The average annual cost of raising a child up to the age of 11 in Britain has increased by £1,085 in the last five years, up 15 per cent from £7,222 in 2007 to £8,307 in 2011, the study by Halifax suggests.
Inflation, as measured by the Retail Price Index, rose by 18 per cent over the same period, with parents spending just under a fifth (18 per cent) of their income on bringing up their child.
Schooling made up the largest increase in spending, including money for uniforms, class materials, school trips and lunches, which are estimated to have increased by 24 per cent from £684 a year in 2007 to £849 in 2012, the building society said.
The costs of nursery and child-minding accounted for the second largest increase, which have grown by 22 per cent to £3,346 in 2011.
This typically accounted for 40 per cent of the total annual expenditure incurred by parents when raising their offspring, while the nursery and child-minding combined with schooling accounted for half of the total annual expenditure.

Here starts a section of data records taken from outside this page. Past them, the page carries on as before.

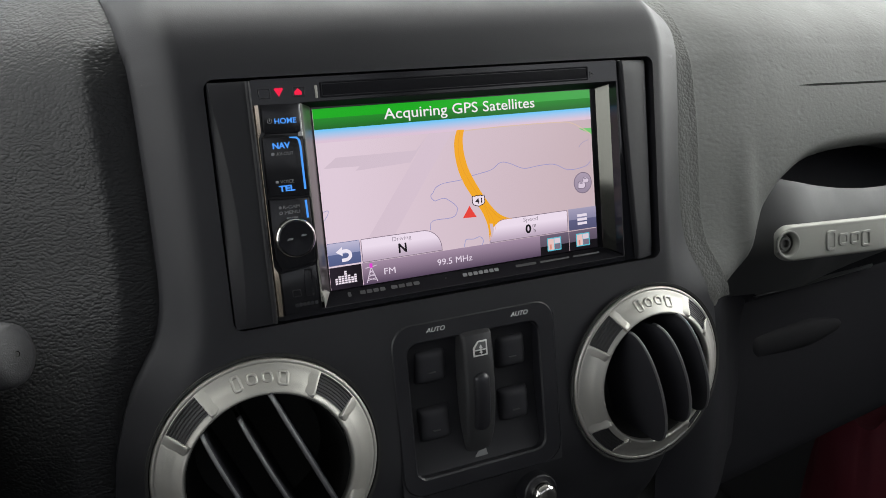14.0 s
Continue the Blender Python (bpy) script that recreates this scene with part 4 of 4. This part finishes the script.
def grab_handle():
    root = thing("grab_handle", "satin silver grab handle bolted to the dash recess", "grab handle")
    rows = []
    section = [(-1, 3.0), (-1.0, 0.4), (-0.985, -0.7), (-0.95, -1.5), (-0.89, -2.1), *[(v / 100, -2.55 + 0.2 * abs(v / 80) ** 2) for v in range(-80, 85, 8)], (0.88, -2.45), (0.93, -2.25), (0.965, -1.8), (0.99, -0.9), (1.0, 0.4), (1.0, 3.0)]
    xs = [202.55, 202.7, 203.0, 203.5, *[204.1 + 0.9 * k for k in range(20)], 226, 236, 248, 262, 278, 295, 312, 330, 350, 370, 390, 400, 404, 407, 409]
    for x in xs:
        end = min(x - 202.5, 409.1 - x)
        h = 0.9 + 9.8 * math.sqrt(max(0.001, 1 - (1 - min(1.0, end / 10.2)) ** 2))
        y, z = curve_at(BAR_Y, x), curve_at(BAR_Z, x)
        rows.append([(x, y + d * min(1, h / 6) + (1 - h / 10.7) * 1.4, z + v * h) for v, d in section])
    bm = grid(rows, close_u=True)
    for row in (rows[0], rows[-1]):
        bm.faces.new([bm.verts.new(p) for p in row])
    # the bolt's hole goes through the bar's face
    hole = [f for f in bm.faces if len(f.verts) == 4 and math.hypot(f.calc_center_median().x - 208.8, f.calc_center_median().z - curve_at(BAR_Z, 208.8)) < 7.4 and f.calc_center_median().y < curve_at(BAR_Y, 208.8) + 1]
    bmesh.ops.delete(bm, geom=hole, context="FACES")
    bmesh.ops.recalc_face_normals(bm, faces=bm.faces)
    bar = part("bar", bm, BAR_SILVER, root, smooth=50)
    for x in (208.8,):
        y, z = curve_at(BAR_Y, x), curve_at(BAR_Z, x)
        turn = math.atan2(curve_at(BAR_Y, x + 3) - curve_at(BAR_Y, x - 3), 6)
        place = pose(x / 1000, (y - 2.3) / 1000, z / 1000, 0, 0, math.degrees(turn))
        cup = part("bolt_cup", lathe([(8.3, 0.5), (8.25, -0.25), (7.7, -0.5), (7.1, -0.3), (6.4, 1.2), (5.9, 3.2)], (0, 0), 48), BAR_SILVER, root, smooth=50)
        cup.matrix_basis = place
        part("well", lathe([(6.0, 3.0), (5.6, 5.6), (0.05, 5.8)], (0, 0), 48), STEEL, cup, "dull sunk well")
        part("bolt", lathe([(4.2, 5.6), (4.2, 2.6), (3.8, 2.1), (2.4, 2.1), (2.2, 4.4), (0.05, 4.5)], (-0.3, 0.2), 6 * 4), STEEL, cup, "dark steel bolt head", smooth=30)
    for x, wide, low, high in ((240.6, 8.0, -6.2, 6.2), (250.2, 8.2, -3.9, 3.8), (259.4, 8.2, -3.9, 3.8), (268.9, 8.4, -6.0, 4.2)):
        y, z = curve_at(BAR_Y, x), curve_at(BAR_Z, x) - 0.4
        o = rrect(x - wide / 2, x + wide / 2, z + low, z + high, 2.2, 4)
        i = rrect(x - wide / 2 + 2.0, x + wide / 2 - 2.0, z + low + 1.9, z + high - 1.9, 0.9, 4)
        part("raised_mark", frame_plate(o, i, y - 3.2, y - 2, 0.4), BAR_SILVER, bar, smooth=40)
    # the grey backing plate in the recess
    edge = [(190, -19), (215, -19), (232, -21.2), (246, -25.2), (260, -28.6), (276, -32), (293.6, -35.3), (329.6, -41.0), (366, -45), (411, -48), (470, -52)]
    rows = []
    for x in np.linspace(190, 470, 66):
        z1 = curve_at(edge, x)
        w = max(0.0, min(1.0, (266 - x) / 76))
        base = curve_at(RIGHT_DEPTH, x) + 1.0 + 34.0 * w * w * (3 - 2 * w)
        line = [(x, base + 60, z1 - 14), (x, base + 14, z1 - 4), (x, base + 3.0, z1 - 0.8), (x, base + 1.0, z1), (x, base + 0.3, z1 - 0.5)]
        for k in range(1, 17):
            v = k / 16
            line.append((x, base - 13.0 * math.sin(min(v, 0.62) / 0.62 * math.pi / 2) + 60 * max(0.0, v - 0.62) ** 1.4, z1 - 0.5 + (-98 - z1) * v))
        rows.append(line)
    part("backing_plate", face_driver(grid(rows)), PLATE_GREY, root, "smooth grey backing plate", smooth=50)
    rows = []
    for x in np.linspace(188, 700, 40):
        base = curve_at(RIGHT_DEPTH, x)
        rows.append([(x, base + d, z) for d, z in ((14, 2), (40, 0), (62, -6), (72, -18), (74, -34), (70, -60), (64, -80))])
    # the pocket's shade is put into its near-black colour
    part("pocket", face_driver(grid(rows)), MATTE, root, "pocket behind the handle, its shade in the colour", smooth=60)
    return root


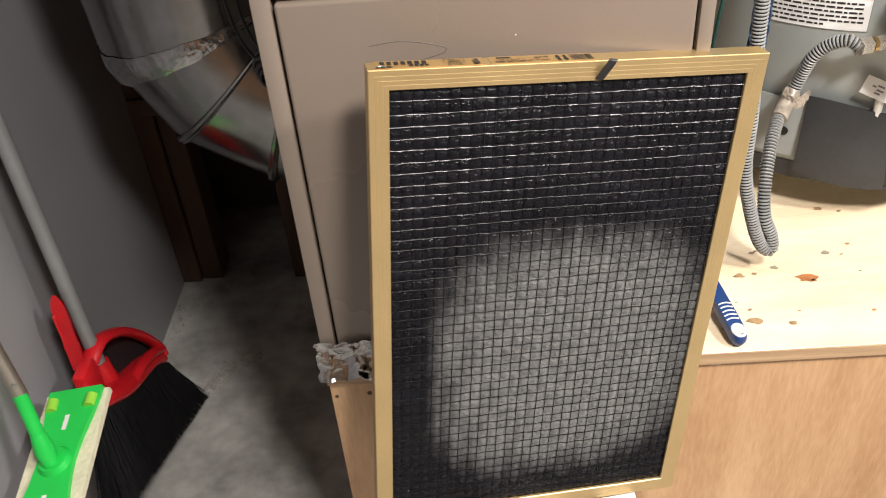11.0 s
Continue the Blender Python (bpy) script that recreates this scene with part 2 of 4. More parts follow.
def even_path(pts, step):
    out, left = [pts[0]], step
    for a, b in zip(pts, pts[1:]):
        d, at = (b - a).length, 0.0
        while d - at >= left:
            at += left
            out.append(a.lerp(b, at / d))
            left = step
        left -= d - at
    return out


def sweep(bm, pts, r, seg=12, caps=True, squash=None):
    """A tube along pts; r is a number or a function of the ring's index."""
    pts = [Vector(p) for p in pts]
    up, rings = None, []
    for i, p in enumerate(pts):
        t = (pts[min(i + 1, len(pts) - 1)] - pts[max(i - 1, 0)]).normalized()
        if up is None:
            up = Vector((0, 0, 1)) if abs(t.z) < 0.9 else Vector((0, 1, 0))
        up = (up - t * up.dot(t)).normalized()
        side = t.cross(up)
        rr = r(i) if callable(r) else r
        ra, rb = (rr, rr) if squash is None else (rr, rr * squash)
        rings.append([bm.verts.new(p + side * (ra * math.cos(a)) + up * (rb * math.sin(a))) for a in (2 * math.pi * k / seg for k in range(seg))])
    for a, b in zip(rings, rings[1:]):
        for k in range(seg):
            bm.faces.new((a[k], a[(k + 1) % seg], b[(k + 1) % seg], b[k]))
    if caps:
        bm.faces.new(rings[0][::-1])
        bm.faces.new(rings[-1])
    return bm


def lathe(bm, profile, centre, seg=48, a0=0.0, a1=360.0, axis="z"):
    """Turns (radius, height) about an upright axis at centre."""
    whole = abs(a1 - a0) >= 359.9
    n = seg if whole else seg + 1
    cols = []
    for k in range(n):
        a = radians(a0 + (a1 - a0) * k / seg)
        cols.append([bm.verts.new((centre[0] + r * math.sin(a), centre[1] - r * math.cos(a), centre[2] + z)) for r, z in profile])
    for k in range(n if whole else n - 1):
        a, b = cols[k], cols[(k + 1) % n]
        for j in range(len(profile) - 1):
            bm.faces.new((a[j], b[j], b[j + 1], a[j + 1]))
    bmesh.ops.remove_doubles(bm, verts=bm.verts, dist=1e-6)
    return bm


def disc(bm, centre, normal, r, h, seg=24, r2=None):
    """A short cylinder from centre along normal."""
    m = Matrix.Translation(Vector(centre) + Vector(normal).normalized() * h / 2) @ Vector(normal).to_track_quat("Z", "Y").to_matrix().to_4x4()
    bmesh.ops.create_cone(bm, cap_ends=True, segments=seg, radius1=r, radius2=r if r2 is None else r2, depth=h, matrix=m)
    return bm


class Flat:
    """A flat face that looks towards -y; u is x and v is z."""
    def __init__(self, y):
        self.y = y

    def at(self, u, v, d):
        return Vector((u, self.y - d, v))


class Round:
    """The skin of an upright drum; u is the arc in metres from its front."""
    def __init__(self, centre, r):
        self.c, self.r = centre, r

    def at(self, u, v, d):
        a = u / self.r
        return Vector((self.c[0] + (self.r + d) * math.sin(a), self.c[1] - (self.r + d) * math.cos(a), v))


class Edge:
    """The top edge of the filter, in its own axes; u runs along it and v across."""
    def at(self, u, v, d):
        return Vector((0.0004 + u * 1.028, 0.0006 + v * 1.19, d))


def sheet(bm, surf, u0, u1, v0, v1, d, th=0.0, step=0.012):
    """A thin sheet on a surface, with its rim turned down to it."""
    n = max(1, int(abs(u1 - u0) / step)) if isinstance(surf, Round) else 1
    rows = [[bm.verts.new(surf.at(u0 + (u1 - u0) * k / n, v, d)) for k in range(n + 1)] for v in (v0, v1)]
    low = [[bm.verts.new(surf.at(u0 + (u1 - u0) * k / n, v, d - th)) for k in range(n + 1)] for v in (v0, v1)] if th else None
    for k in range(n):
        bm.faces.new((rows[0][k], rows[0][k + 1], rows[1][k + 1], rows[1][k]))
        if th:
            bm.faces.new((low[0][k], low[0][k + 1], rows[0][k + 1], rows[0][k]))
            bm.faces.new((rows[1][k], rows[1][k + 1], low[1][k + 1], low[1][k]))
    if th:
        for k in (0, n):
            bm.faces.new((rows[0][k], rows[1][k], low[1][k], low[0][k]))
    return bm


def outline(bm, surf, u0, u1, v0, v1, d, w):
    for a in ((u0, u1, v0, v0 + w), (u0, u1, v1 - w, v1), (u0, u0 + w, v0 + w, v1 - w), (u1 - w, u1, v0 + w, v1 - w)):
        sheet(bm, surf, *a, d)
    return bm


def bars(bm, surf, u0, u1, v0, v1, d, lines, seed, fill=0.55, word=0.012):
    """Rows of small bars, in place of print that cannot be read."""
    rng = random.Random(seed)
    pitch = (v1 - v0) / lines
    for i in range(lines):
        top = v1 - i * pitch
        u, end = u0, u1 if i < lines - 1 else u0 + (u1 - u0) * rng.uniform(0.4, 0.9)
        while u < end - word * 0.3:
            w = min(word * rng.uniform(0.4, 1.4), end - u)
            sheet(bm, surf, u, u + w, top - pitch * (0.5 + fill / 2), top - pitch * (0.5 - fill / 2), d)
            u += w + word * 0.22
    return bm


def letters(bm, surf, text, u, v, size, d, width=None, centred=True, bold=0.0, flip=False):
    """Adds lettering in Blender's own font, laid on a surface."""
    cu = bpy.data.curves.new("lettering", "FONT")
    cu.body, cu.size, cu.resolution_u, cu.offset = text, 1.0, 2, bold
    tmp = bpy.data.objects.new("lettering", cu)
    me = bpy.data.meshes.new_from_object(tmp)
    xs, ys = [q.co.x for q in me.vertices], [q.co.y for q in me.vertices]
    if xs:
        x0, x1 = min(xs), max(xs)
        sx = size if width is None else width / (x1 - x0)
        off = -(x0 + x1) / 2 * sx if centred else -x0 * sx
        vs = [bm.verts.new(surf.at(u + off + q.co.x * sx, v + q.co.y * size, d)) for q in me.vertices]
        for f in me.polygons:
            try:
                bm.faces.new([vs[i] for i in f.vertices])
            except ValueError:
                pass
    bpy.data.meshes.remove(me)
    bpy.data.objects.remove(tmp)
    bpy.data.curves.remove(cu)
    return bm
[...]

Spending on food and holidays fell in real terms with parents spending £889 feeding their children in 2011, an increase of 14 per cent from £780 in 2007, while spending on children’s holidays rose by 16 per cent to £740 during the same period.
Spending on children’s clothing fell from £602 in 2007 to £513 in 2011, or 15 per cent.
However, “heavy discounting” among retailers to cope with the economic downturn could have had an impact on the figures, the report said.